Nicole Strachan’s character in The Day the Aliens Visited immediately expresses a very British regret: to have neglected to offer the aliens tea. This poem comments on the ever-changing face of nationality in a way that is reminiscent of Holly McNish’s Mathematics. The aliens aren’t here for long enough for us to be certain where they come from. But they do leave cake. One can’t help but wonder if California-born Strachan’s own displaced nationality here in the UK is in part responsible for this work, which comments on the impact we have on earth, as a whole. This unification of humans - picking the flowers to give to each other - reminds us we are all part of the same species. Gives us that sense of belonging the traveller requires.

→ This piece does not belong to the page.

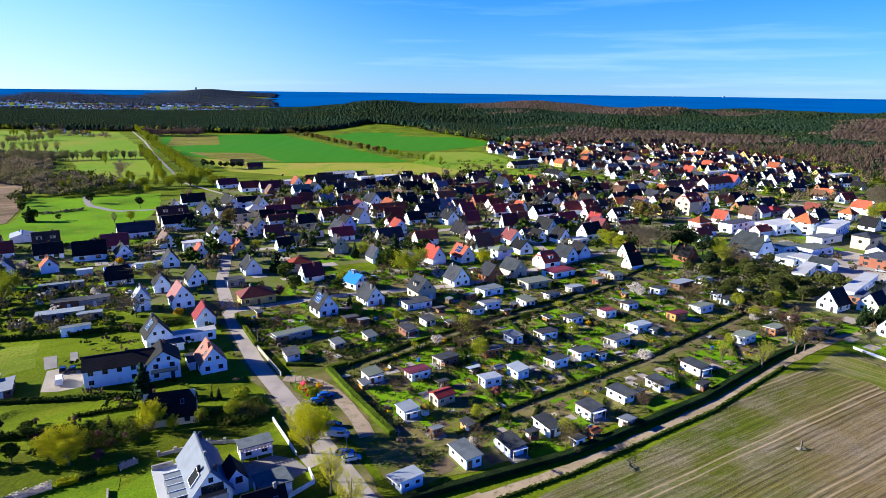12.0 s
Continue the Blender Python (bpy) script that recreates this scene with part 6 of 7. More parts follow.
# ---- vehicles ----
def car(x, y, rot, paint, form="car"):
    base = new("camper_van" if form == "camper" else "van" if form == "van" else "car")
    base.matrix_basis = pose(x, y, 0.1, 0, 0, rot)
    if form == "car":
        side = [(-2.1, 0.35), (2.1, 0.35), (2.15, 0.7), (1.25, 0.92), (0.55, 1.42), (-1.2, 1.45), (-1.95, 0.98), (-2.15, 0.85)]
        wide, glass_box = 0.86, (-1.55, 0.85, 0.98, 1.36)
    else:
        top = 2.0 if form == "van" else 2.6
        side = [(-2.5, 0.4), (2.5, 0.4), (2.55, 1.0), (1.9, 1.25), (1.35, top), (-2.45, top + 0.03), (-2.55, 0.9)]
        wide, glass_box = 0.98, (-0.2, 1.45, 1.25, 1.75)
    bm = bmesh.new()
    lo = [bm.verts.new((px, -wide, pz)) for px, pz in side]
    hi = [bm.verts.new((px, wide, pz)) for px, pz in side]
    bm.faces.new(lo)
    bm.faces.new(hi[::-1])
    n = len(side)
    for i in range(n):
        bm.faces.new((lo[(i + 1) % n], lo[i], hi[i], hi[(i + 1) % n]))
    for v in bm.verts:
        if v.co.z > 1.0:
            v.co.y *= 0.84
    bmesh.ops.bevel(bm, geom=bm.edges[:], offset=0.07, segments=2, affect="EDGES")
    bmesh.ops.recalc_face_normals(bm, faces=bm.faces[:])
    part("body", bm_mesh("body", bm, "car_" + paint), base)
    a, b, z0, z1 = glass_box
    for sg in (-1, 1):
        yo = sg * wide * 0.90
        part("side_window", box_mesh("side_window", a, b, yo - 0.03, yo + 0.03, z0, z1, "glass"), base, at=pose(0, 0, 0, 0, 0, 0))
    if form == "car":
        part("windscreen", box_mesh("windscreen", -0.42, 0.42, -0.62, 0.62, -0.012, 0.012, "glass"), base, at=pose(0.93, 0, 1.185, 0, 35.5, 0))
        part("rear_window", box_mesh("rear_window", -0.34, 0.34, -0.6, 0.6, -0.012, 0.012, "glass"), base, at=pose(-1.60, 0, 1.24, 0, -32, 0))
    else:
        part("windscreen", box_mesh("windscreen", -0.42, 0.42, -0.7, 0.7, -0.012, 0.012, "glass"), base, at=pose(1.65, 0, 1.62, 0, 54, 0))
    bm = bmesh.new()
    bmesh.ops.create_cone(bm, cap_ends=True, segments=16, radius1=0.32, radius2=0.32, depth=0.22, matrix=pose(0, 0, 0, 90, 0, 0))
    tyre = bm_mesh("wheel", bm, "rubber")
    for px in (-1.35, 1.35):
        for sg in (-1, 1):
            part("wheel", tyre, base, at=pose(px, sg * (wide - 0.05), 0.33))
    words = paint.replace("_", " ")
    return tagged(base, f"{words} {'camper van' if form == 'camper' else 'delivery van' if form == 'van' else 'car'} parked beside the houses", "car", "parked vehicles")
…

But what of that other type of traveller? They, who seeks solitude. Who’ll go to the back of beyond to find it? They’re here too. In Emma Cook’s How to Steal Light from the Stars and in “the sound of your
voice echoing for miles” in Samuel Best’s short prose, the solitary traveller watches. From the leagues of fissures scored in the North Pacific waters surrounding Orkney to the the top of Samuel Best’s Tennessee mountains, wilderness and nature are present in Far Off Places, as they are in the many locations the works have come from.


This literary collection, subtly focuses its eye on many themes, and reminds me that as Sarah Miles puts it “There is always something extraordinary to be found in the least promising of places, if you look. And if you can’t see it: make it. To live that way is an act of will.”